As for the now 25-year-old O\'Dell, it wasn\'t until he started teaching seventh-grade history at Bellbrook last winter — and noticed the previous teacher, like so many others in the building, had the poster up on the wall of his classroom — that he began to realize the true impact of that September night in 2001:

"Sure, back when it happened it had been kind shocking to see the picture in Sports Illustrated, but then or now I never really looked at it as my picture. I just happened to be the guy who volunteered — just a guy in the right place at the right time — but what made the photo special was all of us being in that picture together."

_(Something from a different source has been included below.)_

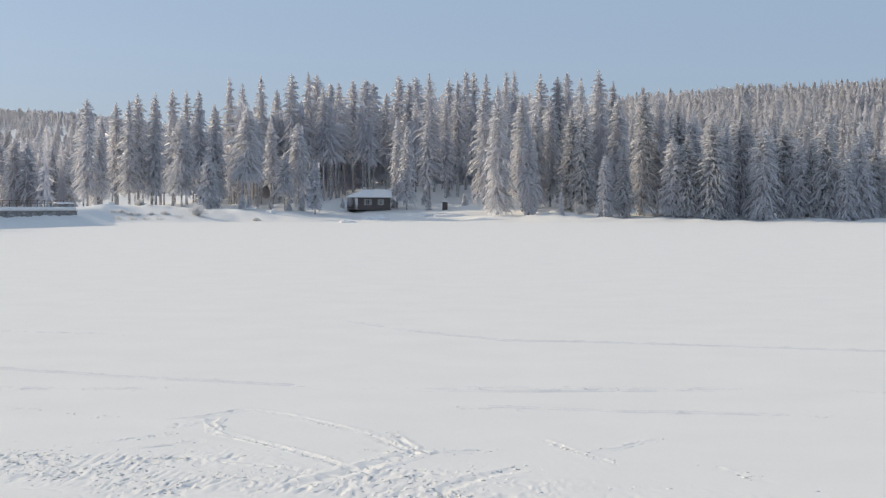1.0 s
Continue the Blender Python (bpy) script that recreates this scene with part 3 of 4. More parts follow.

While 9/11 is downplayed or forgotten by many these days for a variety of reasons — from short attention spans and no sense of history to the avoidance of some of the most disturbing and painful images in this nation\'s history — O\'Dell said there\'s "not a September that goes by that I don\'t think of it."

It strikes a chord with him, he said, not only because he\'s a history teacher, but because "we\'re part of the 9/11 generation.

"We were seniors in high school — 18 years old — and we\'d be the youngest ones to answer the call right away, the youngest who could enlist in the service to protect our country. And I believe this is a war that\'s going to go on for years and one our generation will have to face and fight — so, yeah, it means a lot to me."

But his remembrance has little to do with that flag picture, he said: "That probably wouldn\'t have crossed my mind if you hadn\'t brought it up. I don\'t talk about it. I even get a little embarrassed when that picture pops up on our scoreboard.

"I just want to be known as a good teacher and a good coach, not necessarily some guy who got his picture in a magazine carrying a flag."

And yet, he is a good teacher not just because of what he does in the classroom now, but because of what he did that night seven years ago when he not only lifted a flag, but a lot of people who watched him or later saw his image and found themselves being pulled up by a bunch of kids charging ahead, unbowed.